Priti Patel has falsely told MPs that most migrants crossing the English Channel are not asylum seekers, after the Home Office’s own report said “almost all” are.
In a combative session of the Home Affairs Committee on Wednesday, the home secretary was questioned on the government’s strategy for reducing small boat crossings and providing alternative routes.
Conservative MP Tim Loughton pointed out that the number of migrants reaching the UK on small boats had tripled in 2021 to 28,000, and asked what alternative routes were available to them.
“We have people coming from Syria and Afghanistan, we do have the work of the Afghanistan resettlement scheme – that is a safe and legal route that has been stood up,” the home secretary replied.

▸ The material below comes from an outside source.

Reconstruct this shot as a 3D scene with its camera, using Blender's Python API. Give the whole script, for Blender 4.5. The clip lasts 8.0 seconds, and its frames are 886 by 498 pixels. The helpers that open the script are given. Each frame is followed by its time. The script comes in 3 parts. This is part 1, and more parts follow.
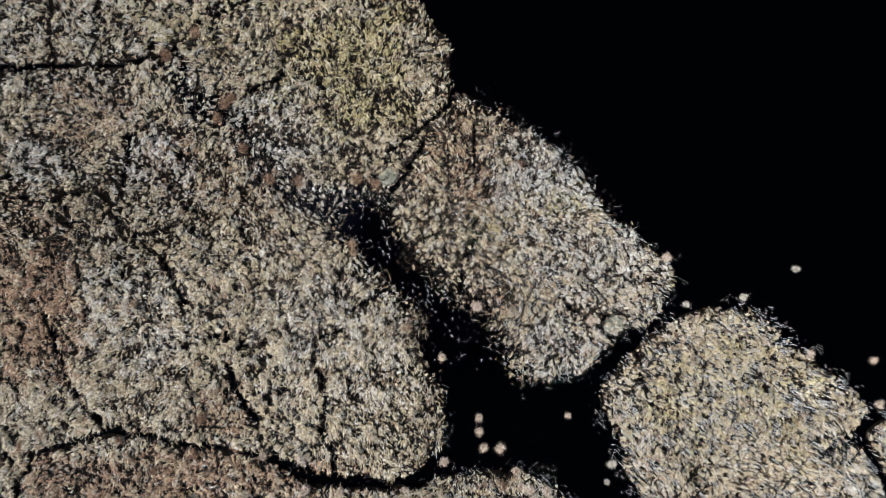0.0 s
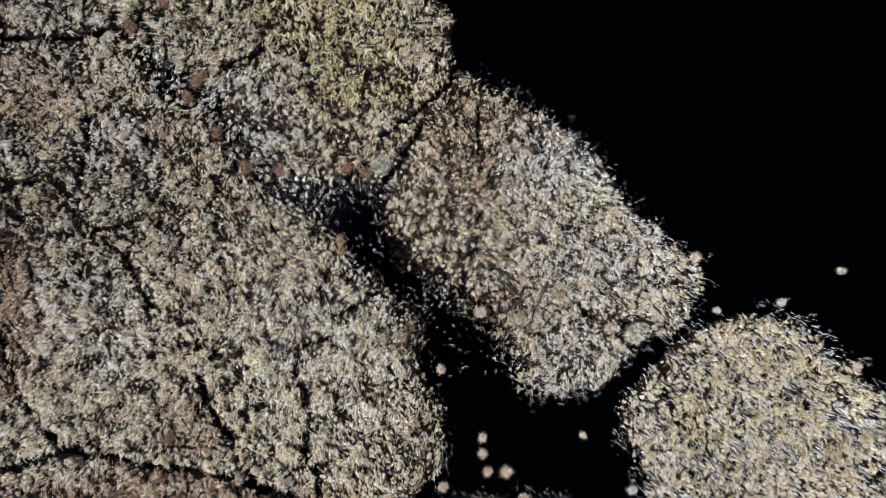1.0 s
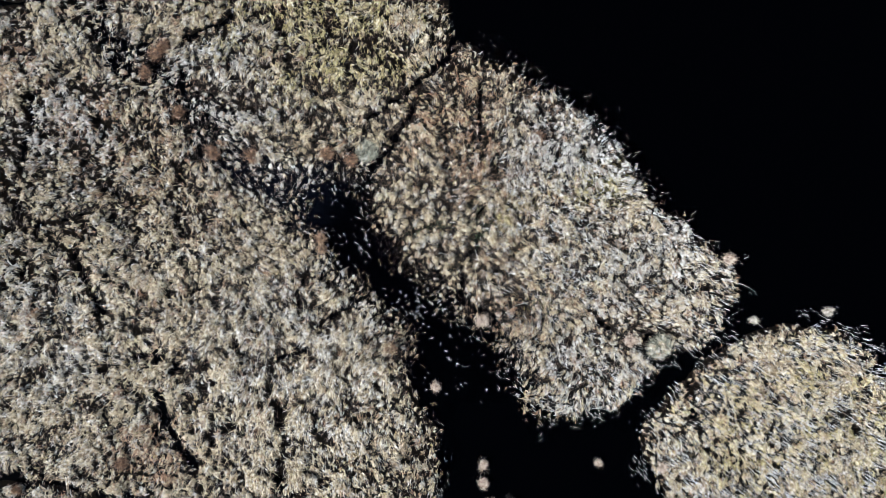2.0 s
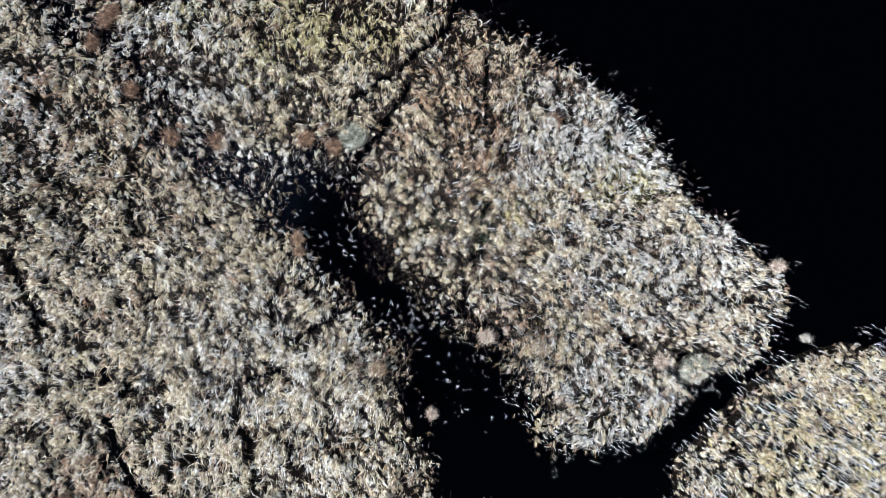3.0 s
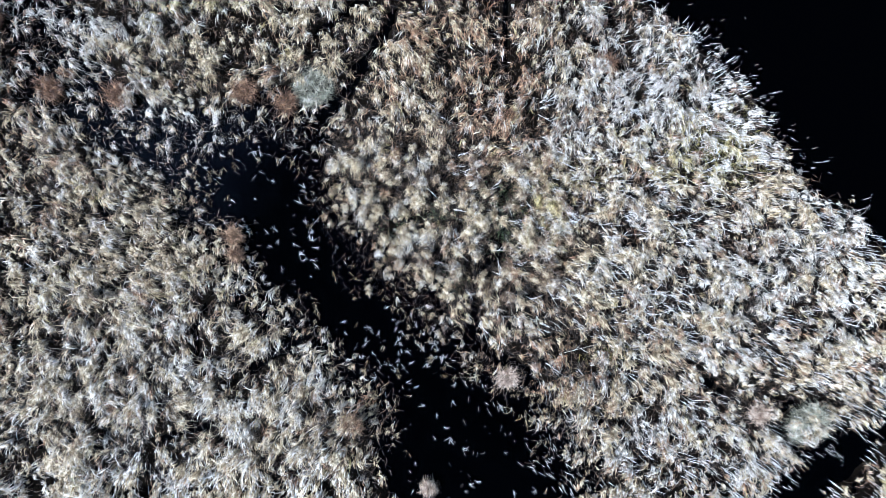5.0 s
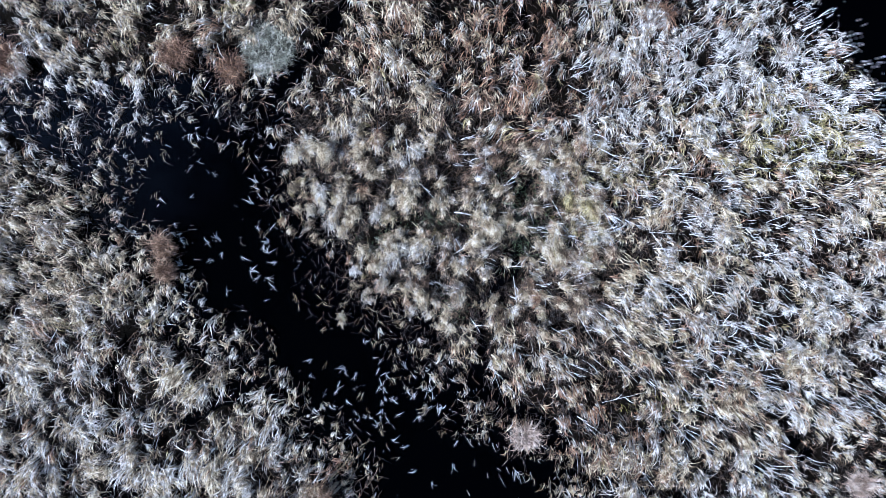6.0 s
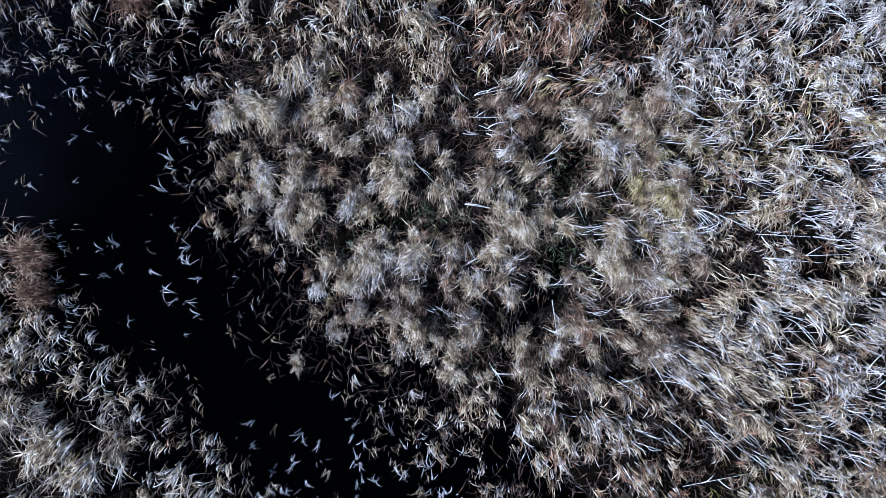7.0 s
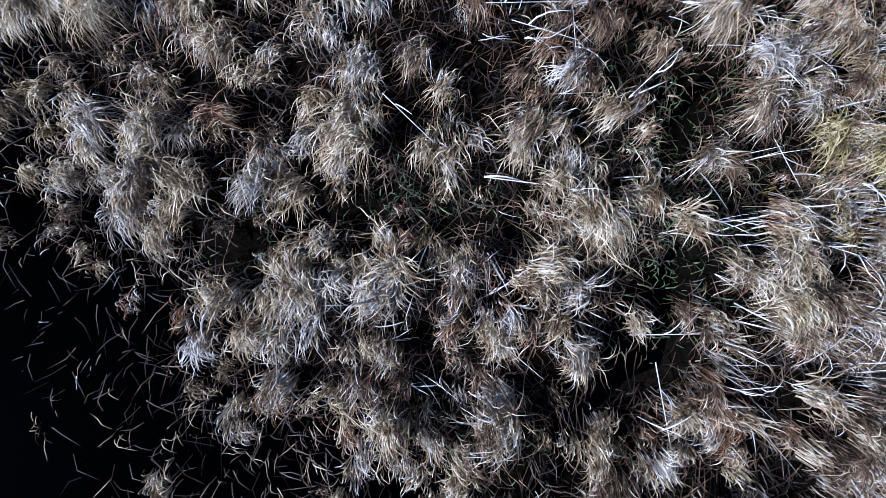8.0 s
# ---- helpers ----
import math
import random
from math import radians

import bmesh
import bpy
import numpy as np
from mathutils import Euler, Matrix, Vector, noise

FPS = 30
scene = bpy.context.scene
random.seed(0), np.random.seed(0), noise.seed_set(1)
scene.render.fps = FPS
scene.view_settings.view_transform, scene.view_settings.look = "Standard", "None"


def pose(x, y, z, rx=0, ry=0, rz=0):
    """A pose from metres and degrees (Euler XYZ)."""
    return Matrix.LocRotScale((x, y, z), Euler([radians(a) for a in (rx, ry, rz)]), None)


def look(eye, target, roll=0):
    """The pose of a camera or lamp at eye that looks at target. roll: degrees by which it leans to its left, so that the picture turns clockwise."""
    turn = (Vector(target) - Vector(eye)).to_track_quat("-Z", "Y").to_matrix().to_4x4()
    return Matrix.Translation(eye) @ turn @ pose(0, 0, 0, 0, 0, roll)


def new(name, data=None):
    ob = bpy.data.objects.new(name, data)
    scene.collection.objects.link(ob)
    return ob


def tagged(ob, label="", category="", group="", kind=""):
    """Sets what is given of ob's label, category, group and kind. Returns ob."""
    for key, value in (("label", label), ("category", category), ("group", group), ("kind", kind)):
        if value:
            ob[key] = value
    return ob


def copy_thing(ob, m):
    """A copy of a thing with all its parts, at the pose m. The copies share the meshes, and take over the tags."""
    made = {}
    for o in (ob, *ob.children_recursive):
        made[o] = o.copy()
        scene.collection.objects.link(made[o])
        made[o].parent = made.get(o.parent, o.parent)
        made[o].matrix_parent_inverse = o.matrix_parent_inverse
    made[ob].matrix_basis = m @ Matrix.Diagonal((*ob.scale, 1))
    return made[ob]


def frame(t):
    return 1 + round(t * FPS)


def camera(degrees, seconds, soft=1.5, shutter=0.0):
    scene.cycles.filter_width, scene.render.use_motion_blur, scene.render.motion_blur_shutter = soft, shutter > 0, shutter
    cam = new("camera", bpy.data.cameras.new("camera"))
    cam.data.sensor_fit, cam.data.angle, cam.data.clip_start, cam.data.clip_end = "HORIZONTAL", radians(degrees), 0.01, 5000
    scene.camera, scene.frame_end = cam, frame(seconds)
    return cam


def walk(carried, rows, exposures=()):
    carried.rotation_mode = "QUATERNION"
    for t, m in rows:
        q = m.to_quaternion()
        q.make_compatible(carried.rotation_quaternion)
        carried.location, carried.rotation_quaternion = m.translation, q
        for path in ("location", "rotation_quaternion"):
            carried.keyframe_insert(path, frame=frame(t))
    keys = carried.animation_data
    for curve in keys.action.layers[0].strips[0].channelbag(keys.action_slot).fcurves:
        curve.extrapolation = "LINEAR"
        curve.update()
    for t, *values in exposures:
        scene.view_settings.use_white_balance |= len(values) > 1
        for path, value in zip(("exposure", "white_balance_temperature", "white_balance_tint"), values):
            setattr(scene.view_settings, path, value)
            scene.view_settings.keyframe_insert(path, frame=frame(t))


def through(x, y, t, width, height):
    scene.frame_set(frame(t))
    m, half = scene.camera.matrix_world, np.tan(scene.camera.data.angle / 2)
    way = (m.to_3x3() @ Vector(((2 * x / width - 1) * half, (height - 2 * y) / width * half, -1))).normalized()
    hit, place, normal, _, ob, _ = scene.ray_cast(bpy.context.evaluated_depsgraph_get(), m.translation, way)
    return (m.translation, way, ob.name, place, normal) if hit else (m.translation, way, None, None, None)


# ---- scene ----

# ------------------------------------------------------------ camera
cam = camera(70.0, 8.0, soft=0.65)
# seconds, x, y, z, and the turns about x, y and z; the camera looks straight down and sinks
PATH = [
    (0.0, 0.000, 0.000, 27.000, -2.243, 0.340, 0.001),
    (0.5, 0.000, -0.059, 25.445, -2.245, 0.339, 0.058),
    (1.0, 0.000, -0.190, 23.919, -2.259, 0.349, 0.188),
    (1.5, 0.068, -0.284, 22.368, -2.270, 0.352, 0.327),
    (3.0, 0.137, -0.354, 17.719, -2.316, 0.372, 0.885),
    (3.5, -0.014, -0.391, 16.293, -2.317, 0.380, 0.991),
    (4.0, 0.048, -0.548, 15.010, -2.331, 0.374, 0.836),
    (5.5, 0.092, -0.496, 10.792, -2.331, 0.384, 0.914),
    (6.0, 0.098, -0.432, 9.251, -2.327, 0.377, 0.956),
    (6.5, 0.041, -0.422, 7.761, -2.325, 0.378, 0.952),
    (7.0, 0.035, -0.460, 6.260, -2.324, 0.380, 0.966),
    (7.5, 0.037, -0.466, 4.757, -2.322, 0.381, 0.781),
    (8.0, 0.024, -0.498, 3.256, -2.322, 0.380, 0.401),
]
EXPOSURES = [(0.0, 1.78, 5500, 9), (3.0, 2.08, 5150, 8), (4.0, 2.13, 5000, 8), (5.5, 2.04, 4700, 11), (6.5, 1.5, 4500, 16), (7.0, 1.27, 4570, 17), (8.0, 1.14, 4690, 19)]
walk(cam, [(t, pose(x, y, z, rx, ry, rz)) for t, x, y, z, rx, ry, rz in PATH], EXPOSURES)

# ------------------------------------------------------------ light
SUN_HIGH, SUN_FROM = 45.0, 204.0   # height over the horizon; side it comes from, counted from +x towards +y
world = bpy.data.worlds.new("sky")
scene.world = world
world.use_nodes = True
wn = world.node_tree
sky = wn.nodes.new("ShaderNodeTexSky")
sky.sky_type = "NISHITA"
sky.sun_disc = False
sky.sun_elevation = radians(SUN_HIGH)
sky.sun_rotation = radians(90 - SUN_FROM)
wn.links.new(sky.outputs[0], wn.nodes["Background"].inputs[0])
wn.nodes["Background"].inputs[1].default_value = 0.045
sun = new("sun", bpy.data.lights.new("sun", "SUN"))
sun.data.energy, sun.data.angle, sun.data.color = 5.0, radians(0.53), (1.0, 0.96, 0.9)
a, e = radians(SUN_FROM), radians(SUN_HIGH)
sun.matrix_world = look((20 * math.cos(a) * math.cos(e), 20 * math.sin(a) * math.cos(e), 20 * math.sin(e)), (0, 0, 0))


# ------------------------------------------------------------ materials
def shader(name):
    m = bpy.data.materials.new(name)
    m.use_nodes = True
    nt = m.node_tree
    return m, nt, nt.nodes["Principled BSDF"], nt.nodes["Material Output"]


def ramp(nt, stops):
    r = nt.nodes.new("ShaderNodeValToRGB")
    while len(r.color_ramp.elements) < len(stops):
        r.color_ramp.elements.new(0.5)
    for el, (p, c) in zip(r.color_ramp.elements, stops):
        el.position, el.color = p, (*c, 1)
    return r


def noise_tex(nt, scale, detail=3.0):
    g = nt.nodes.new("ShaderNodeNewGeometry")
    n = nt.nodes.new("ShaderNodeTexNoise")
    n.inputs["Scale"].default_value, n.inputs["Detail"].default_value = scale, detail
    nt.links.new(g.outputs["Position"], n.inputs["Vector"])
    return n


def leaf(name, stops, through=0.18, rough=0.6, patch=0.3, lumps=1.8):
    """Dry leaves: every blade its own tone, patches of paler and darker growth, light seeping through."""
    m, nt, b, out = shader(name)
    geo = nt.nodes.new("ShaderNodeNewGeometry")
    r = ramp(nt, stops)
    big, fine = noise_tex(nt, 1.1), noise_tex(nt, 45.0, 2.0)
    add = nt.nodes.new("ShaderNodeMath")
    add.operation = "MULTIPLY_ADD"
    nt.links.new(big.outputs[0], add.inputs[0])
    add.inputs[1].default_value = patch
    single = nt.nodes.new("ShaderNodeMath")
    single.operation = "MULTIPLY_ADD"
    nt.links.new(geo.outputs["Random Per Island"], single.inputs[0])
    single.inputs[1].default_value, single.inputs[2].default_value = 0.5, 0.25
    nt.links.new(single.outputs[0], add.inputs[2])
    off = nt.nodes.new("ShaderNodeMath")
    off.operation = "SUBTRACT"
    nt.links.new(add.outputs[0], off.inputs[0])
    off.inputs[1].default_value = patch * 0.5
    clump = noise_tex(nt, 10.5, 1.0)
    tone = nt.nodes.new("ShaderNodeMath")
    tone.operation = "MULTIPLY_ADD"
    nt.links.new(clump.outputs[0], tone.inputs[0])
    tone.inputs[1].default_value = lumps
    nt.links.new(off.outputs[0], tone.inputs[2])
    back = nt.nodes.new("ShaderNodeMath")
    back.operation = "SUBTRACT"
    nt.links.new(tone.outputs[0], back.inputs[0])
    back.inputs[1].default_value = lumps * 0.52
    nt.links.new(back.outputs[0], r.inputs[0])
    spots = nt.nodes.new("ShaderNodeMapRange")
    spots.inputs["From Min"].default_value, spots.inputs["From Max"].default_value = 0.3, 0.7
    spots.inputs["To Min"].default_value, spots.inputs["To Max"].default_value = 0.72, 1.1
    nt.links.new(fine.outputs[0], spots.inputs[0])
    mul = nt.nodes.new("ShaderNodeVectorMath")
    mul.operation = "MULTIPLY"
    nt.links.new(r.outputs[0], mul.inputs[0])
    nt.links.new(spots.outputs[0], mul.inputs[1])
    nt.links.new(mul.outputs[0], b.inputs["Base Color"])
    b.inputs["Roughness"].default_value = rough
    b.inputs["Specular IOR Level"].default_value = 0.3
    tr = nt.nodes.new("ShaderNodeBsdfTranslucent")
    nt.links.new(mul.outputs[0], tr.inputs[0])
    mix = nt.nodes.new("ShaderNodeMixShader")
    mix.inputs[0].default_value = through
    nt.links.new(b.outputs[0], mix.inputs[1])
    nt.links.new(tr.outputs[0], mix.inputs[2])
    nt.links.new(mix.outputs[0], out.inputs[0])
    return m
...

Mr Loughton repeatedly asked what was offered to asylum seekers from countries other than Syria and Afghanistan.
“For economic migrants they don’t need safe and legal routes because they should be claiming asylum in many of the other countries they’re travelling through,” Ms Patel said.
“The majority of them are people that are not claiming asylum or fleeing persecution.”
The Home Office’s most recent asylum statistics, released in November, said “almost all” people who arrive on small boats claim asylum.
Two thirds of all applications were granted on the first decision, while half of appeals were successful.
Ms Patel repeated that people crossing the Channel “should be claiming asylum in other countries”, but the UN Refugee Agency (UNHCR) has said it is not a requirement under the Refugee Convention or any other international law to seek protection in the first safe country.
Mr Loughton asked: “What safe and legal route is available if you’re not an Afghan, not Syrian, not on one of those specialist schemes and if you are genuinely fleeing from danger and would be likely to be granted asylum status?”
The home secretary said new safe and legal routes were being created but did not provide any detail, and admitted: “We don’t currently have those routes in place.”
British law means that anyone seeking to claim asylum in the UK must be physically present in the country.
There is no asylum visa and campaigners say existing resettlement schemes are insufficient.
In an interview with French newspaper La Voix du Nord published on Tuesday, French president Emmanuel Macron said there was “no legal route” to cross the Channel, and urged the UK to “reopen a path to legal asylum requests”.
Asked for her response to the comments, Ms Patel said: ”Mr Macron’s comments are wrong. They’re absolutely wrong.”
The home secretary rebuffed a suggestion, reportedly backed by France’s Republican party, to allow UK asylum claims to be processed at French reception centres to stop people crossing the Channel.
Ms Patel said the change would “make France a big magnets for more migrants to come”.
In the same Home Affairs Committee session, she refused to admit that Channel crossings by asylum seekers who are aiming to reach port or be intercepted are not illegal.
The Court of Appeal confirmed that refugees were not committing the offence of illegal entry in those circumstances in December, but Ms Patel and other ministers have continued to brand all small boat crossings “illegal”.
Scottish National Party MP Stuart McDonald asked the home secretary about the judgment, saying: “Do you accept that the Court of Appeal said that the vast majority of crossings are not illegal? It’s an important point because you keep saying it.”
Ms Patel refused to acknowledge the ruling and replied: “The work of this government is to deter illegal entry and illegal migration.”
Mr McDonald told her the government was “deterring things that aren’t illegal”.
During a separate court case over an unlawful Home Office policy to seize asylum seekers’ phones, a lawyer representing the home secretary admitted a previous “misunderstanding” over the law last week – but said it had been “clarified”.
But the government has not publicly acknowledged the cases, as Ms Patel and other ministers continue to label the desperate journeys “illegal” in parliament.
Bella Sankey, the director of Detention Action, said: “The home secretary and attorney-general demean their office, and mislead parliament and the public, by falsely claiming those crossing the channel have broken the criminal law.
“That they continue to do so, in defiance of a Court of Appeal judgement, shows once again the disrespect this government has both for the law and for the truth.”